On June 28, 1914, a bumbling gang of assassins failed to kill Archduke Francis Ferdinand, heir to the throne of Austria-Hungary, on his trip to the troubled region of Bosnia-Herzegovina. One disheartened member lingered at a coffee shop in Sarajevo, when up pulled the archduke's automobile. His driver had made a wrong turn. But Gavrilo Princip pulled his pistol and fatally wounded Francis Ferdinand and his pregnant wife Sophie. By August 1st, this tragedy in a small corner of Europe had ignited the First World War. By its end, at least 37 million soldiers and civilians were dead, three empires had been toppled and a fourth had been lethally wounded. In the imposing ossuary on the Verdun battlefield alone, you can look through recessed windows at the remains of 130,000 unidentified French and German soldiers.
For the rest of the 20th century we lived in the dark shadow of the Great War. The bungled peace of the "war to end all wars" led directly to World War II. Germany's dispatch of Lenin in a sealed train, like a deadly bacillus, back to St. Petersburg brought on the Bolshevik Revolution and eventually a nuclear standoff with the Free World that threatened humanity's extinction. The confidence of the West was forever shattered. Nationalism and tribalism were unleashed, usually with deadly consequences.
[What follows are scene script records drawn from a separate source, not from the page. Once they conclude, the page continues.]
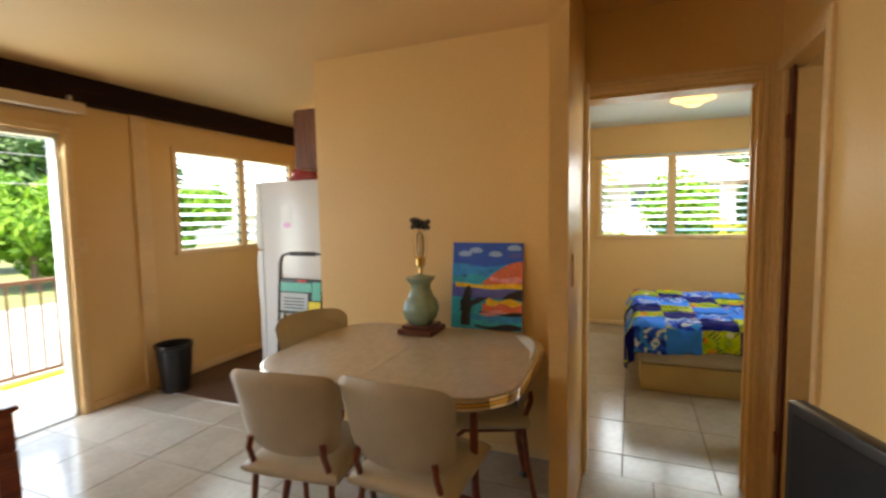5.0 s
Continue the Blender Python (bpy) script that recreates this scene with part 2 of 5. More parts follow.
FRIDGE = material("white_enamel", (0.78, 0.78, 0.76), 0.25, vary=0.04, scale=4, bump=0.02)
WHITE_CLOTH = material("off_white_ticking", (0.62, 0.55, 0.45), 0.85, vary=0.08, fine=200, bump=0.3)
BED_BASE = material("tan_bed_base_vinyl", (0.52, 0.40, 0.2), 0.55, vary=0.08, fine=120, bump=0.1)
DRESSER = material("olive_cream_laminate", (0.29, 0.245, 0.095), 0.24, vary=0.06, scale=4, fine=60, bump=0.02)
CELADON = material("celadon_glaze", (0.24, 0.33, 0.24), 0.15, vary=0.15, scale=14, bump=0.03, coat=0.4)
PLINTH = wood("dark_red_plinth_wood", (0.07, 0.016, 0.008), (0.15, 0.04, 0.02), 0.3)
NAVY = material("navy_cotton", (0.006, 0.008, 0.15), 0.85, vary=0.15, fine=300, bump=0.25, spec=0.12)
SKYBLUE = material("bright_blue_cotton", (0.035, 0.24, 0.92), 0.85, vary=0.08, fine=300, bump=0.25, spec=0.12)
BLUE_PRINT = leaf_print("blue_printed_cotton", [(0.0, (0.01, 0.03, 0.42)), (0.35, (0.02, 0.1, 0.75)), (0.6, (0.04, 0.28, 0.9)), (0.8, (0.012, 0.05, 0.55))], (0.62, 0.74, 0.92), [(0.0, (0.03, 0.3, 0.85)), (0.45, (0.75, 0.24, 0.05)), (0.62, (0.42, 0.5, 0.05)), (0.8, (0.5, 0.65, 0.9))], 17, True)
GREEN_PRINT = leaf_print("green_leaf_printed_cotton", [(0.0, (0.36, 0.5, 0.012)), (0.4, (0.5, 0.58, 0.02)), (0.7, (0.3, 0.45, 0.012)), (0.9, (0.62, 0.68, 0.45))], (0.05, 0.08, 0.07), [(0.0, (0.85, 0.18, 0.02)), (0.55, (0.8, 0.36, 0.03)), (0.75, (0.66, 0.7, 0.6))], 13, False)
PURPLE = material("purple_fleece", (0.22, 0.06, 0.48), 0.9, vary=0.15, fine=200, bump=0.4, spec=0.15)
MINT = material("pale_green_cloth", (0.4, 0.5, 0.34), 0.9, vary=0.1, fine=200, bump=0.3)
GLASS = pane_glass("window_glass", (0.96, 0.98, 0.97))
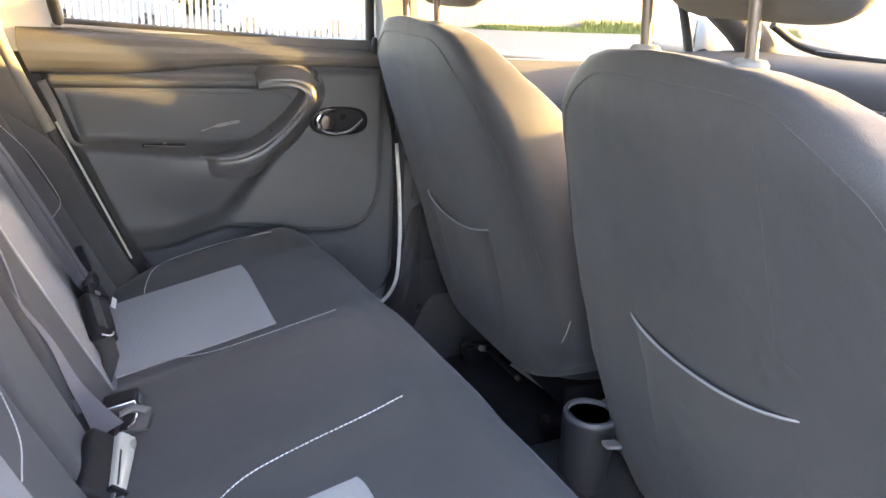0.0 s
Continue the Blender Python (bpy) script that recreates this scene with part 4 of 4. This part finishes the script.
part("button", block(0.004, 0.026, 0.014, bxm @ pose(0.0262, 0, 0), 0.001), PLASTIC, box)
# the centre belt's tongue with its bright slot
tgm = pose(0.122, 0.022, 0.343, 6, -12, -14)
part("tongue", block(0.046, 0.046, 0.009, tgm, 0.004, 2), PLASTIC_TOP, strap_a, "scuffed grey belt tongue")
part("tongue_hood", tube(curve([tgm @ Vector(q) for q in ((-0.020, 0.016, 0.006), (0.0, 0.020, 0.009), (0.020, 0.012, 0.005))], 5), 0.007, 8, None, 0.6), TRIM_PALE, strap_a)
part("slot_hole", block(0.014, 0.034, 0.003, tgm @ pose(-0.008, -0.004, 0.0042), 0.001), BLACK, strap_a)
part("slot", tube(curve([tgm @ Vector(q) for q in ((-0.006, 0.012, 0.006), (0.004, 0.008, 0.007), (0.005, -0.010, 0.007), (-0.002, -0.022, 0.006))], 5), 0.0026, 8), CHROME, strap_a, "bright metal slot of the tongue")

strap_b = thing("seat_belt", (0.05, 0.4, 0.36), "grey far-side seat belt lying down the backrest", "seat belt", "rear seat belts")
WIDTHS = [0.026 + 0.008 * smooth01(0, 14, i) + 0.026 * smooth01(18, 32, i) - 0.020 * smooth01(35, 44, i) for i in range(45)]
part("webbing", ribbon(curve([(-0.290, 0.545, 0.930), (-0.225, 0.512, 0.905)] + [tuple(back_pt(y, s, o)) for y, s, o in ((0.492, 0.872, 0.012), (0.487, 0.81, 0.016), (0.467, 0.745, 0.020), (0.449, 0.70, 0.024), (0.440, 0.645, 0.027), (0.428, 0.585, 0.029), (0.414, 0.53, 0.029), (0.384, 0.44, 0.028), (0.364, 0.405, 0.030))], 4), (0.20, 1.0, 0.12), WIDTHS[:41]), WEB, strap_b)
# dark ribbon laid along the belt's inner edge as its painted shadow
part("webbing", ribbon(curve([tuple(back_pt(y, s, o)) for y, s, o in ((0.448, 0.72, 0.030), (0.424, 0.65, 0.033), (0.404, 0.58, 0.035), (0.384, 0.50, 0.036), (0.360, 0.415, 0.034))], 5), (0.02, 1, 0.0), [0.005 + 0.009 * smooth01(0, 10, i) for i in range(21)]), TRIM, strap_b, "narrow dark strip standing in for the shade beside the belt")
fbm = frame_of((0.080, 0.278, 0.392), (-0.022, 0.112, 0.066), (0.65, -0.30, 0.6))
part("tongue", block(0.012, 0.040, 0.040, fbm @ pose(0.002, 0.010, 0.062, 0, -14, 0), 0.006, 3), BLACK, strap_b, "black belt tongue")
part("tongue_loop", tube(curve([fbm @ Vector(q) for q in ((0.006, 0.008, 0.058), (0.010, 0.014, 0.082), (0.010, 0.006, 0.096), (0.006, -0.004, 0.080), (0.006, -0.012, 0.060))], 5), 0.0034, 8), BLACK, strap_b)
part("tongue_plate", block(0.003, 0.010, 0.008, fbm @ pose(0.012, 0.002, 0.048), 0.001), BRIGHT, strap_b)
part("tag", block(0.001, 0.009, 0.026, fbm @ pose(0.014, 0.030, 0.034, -24, 0, 0), 0), LABEL_PAPER, strap_b, "small white tag")
fb = thing("belt_buckle", (0.07, 0.28, 0.34), "long black belt buckle lying in the seat crease", "buckle", "belt buckles")
part("housing", block(0.024, 0.046, 0.092, fbm, 0.009, 3), BLACK, fb)
part("face", block(0.003, 0.036, 0.060, fbm @ pose(0.0120, 0, 0.004), 0.0014), CUP, fb)
part("ridge", tube([fbm @ Vector((0.0140, -0.002, -0.030)), fbm @ Vector((0.0142, -0.004, 0.036))], 0.0010, 6), PLASTIC_TOP, fb)
part("clip", tube(curve([fbm @ Vector(q) for q in ((0.012, -0.014, -0.044), (0.015, -0.004, -0.046), (0.014, 0.006, -0.040), (0.012, 0.012, -0.032))], 4), 0.0016, 6), BRIGHT, fb, "bright bent wire clip")
part("stalk", tube([fbm @ Vector((0, 0, -0.044)), fbm @ Vector((0, 0.004, -0.075)), (0.085, 0.195, 0.318)], [0.016, 0.013, 0.010], 8, None, 0.6), WEB_DARK, fb)
anchor = thing("anchor_flap", (0.07, 0.45, 0.36), "black cloth anchor flap with a steel pin beside the far buckle", "cover")
part("flap", grid(lambda u, v: Vector((0.046 + 0.018 * v + 0.010 * u, 0.400 + 0.120 * u - 0.015 * v, 0.432 - 0.070 * v + 0.010 * u)), span(0, 1, 10), span(0, 1, 6), thick=(-0.012, 0.004, -0.004)), BLACK, anchor)
part("pin", lathe([(0.004, 0), (0.004, 0.003), (0.002, 0.004)], frame_of((0.064, 0.430, 0.412), (0.8, -0.5, 0.4), (0, 1, 0)), 10), STEEL, anchor)

# slanting trim of the load-bay pillar, above the far seat's belt slot
high_belt = thing("roof_belt", (-0.45, 0.63, 0.92), "slate grey centre belt slanting down from the roof", "seat belt", "rear seat belts")
part("webbing", ribbon([(-0.437, 0.640, 0.935), (-0.576, 0.645, 1.062), (-0.735, 0.652, 1.20)], (0.55, 0.5, 0.66), 0.052, 0.002), SLATE_WEB, high_belt)
solo("belt_slot", block(0.07, 0.02, 0.018, pose(-0.440, 0.640, 0.918, 0, 40, 0), 0.006), BLACK, "black belt slot at the foot of the slanting belt", "belt slot", kind="structure")

strap_c = thing("seat_belt", (0.07, -0.33, 0.38), "dark near-side seat belt slung across the backrest", "seat belt", "rear seat belts")
part("webbing", ribbon(curve([tuple(back_pt(y, s, o)) for y, s, o in ((-0.642, 0.90, 0.016), (-0.597, 0.80, 0.026), (-0.555, 0.705, 0.029), (-0.513, 0.62, 0.030), (-0.458, 0.52, 0.031), (-0.416, 0.445, 0.029), (-0.397, 0.398, 0.027))], 6), (-0.06, 0.87, 0.46), 0.052), WEB_DARK, strap_c)
tm = frame_of(back_pt(-0.398, 0.388, 0.031), (0.16, -0.66, -0.55), (0.6, -0.5, 0.6))
part("tongue", block(0.014, 0.013, 0.066, tm, 0.004), BLACK, strap_c, "black belt tongue")
part("tongue_bar", block(0.010, 0.009, 0.060, tm @ pose(-0.002, -0.015, 0.002), 0.003), BLACK, strap_c)
part("tongue_plate", block(0.003, 0.003, 0.056, tm @ pose(0.005, -0.008, 0), 0.001), BRIGHT, strap_c)
part("buckle_top", block(0.016, 0.012, 0.032, tm @ pose(-0.006, -0.028, -0.014), 0.004), BLACK, strap_c)
part("buckle_plate", block(0.002, 0.002, 0.026, tm @ pose(0.0032, -0.028, -0.014), 0.0006), BRIGHT, strap_c)
# black block added where the crease is only a shaded hollow
part("dark_hollow", block(0.034, 0.040, 0.052, tm @ pose(-0.022, -0.004, 0.022), 0.010, 3), BLACK, strap_c, "black block standing in for the dark hollow in the crease")
part("tag", block(0.001, 0.010, 0.028, pose(0.066, -0.262, 0.322, 20, 30, 0), 0), LABEL_PAPER, strap_c, "small white tag")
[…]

It was perhaps fitting, then, that the last British veteran of the Great War, Harry Patch, died on the cusp of August, allowed the gift of years that had been denied so large a portion of his generation. (A common inscription found on the war monuments dotting villages in the U.K: "When you go home, tell them of us and say, for their tomorrow, we gave our today.").
Yet the equally fitting verse came from Rudyard Kipling, who lost his son in the war: "If any question why we died, tell them because our fathers lied."